(Fractracker.com)
Bushwick to National Grid: Get the frack outta here
Activist groups stage protest, claiming 'environmental racism.'
Activist groups in Bushwick are alleging that a pipeline intended to funnel gas from Pennsylvania to North Brooklyn is a prime example of environmental racism. The Guardian has an excellent primer on National Grid’s Metropolitan Reliability Infrastructure (MRI) project—more often referred to as the North Brooklyn pipeline by local activists—here.

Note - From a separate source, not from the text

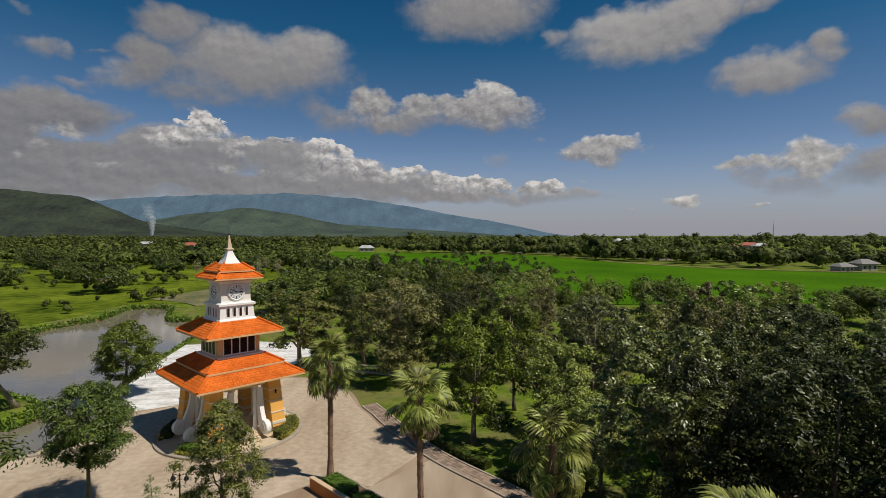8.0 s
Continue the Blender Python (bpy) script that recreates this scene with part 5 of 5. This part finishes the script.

Groups including the Sane Energy Project and Frack Outta Brooklyn are calling on local officials to stop the 7-mile-long pipeline which will run underneath majority Black and Hispanic neighborhoods Bushwick, Bed-Stuy and Brownsville. National Grid did not respond to the Guardian’s request of comment. Fractracter has an interactive version of the map above here.
The Guardian has this:
“Environmental racism, racial justice, we need to teach our kids about this,” says Gabriel Jamison, a local organizer who has been leading teach-ins about the pipeline. “Because we are the dumping ground. That’s what they label us as.”
In the US, people of color are far more likely than white Americans to live near polluting facilities and get sicker because of it. The MRI is no exception: as a transmission pipeline, the MRI will only be used to move gas through National Grid’s existing system, rather than distributing gas directly to the households living in closest proximity to it.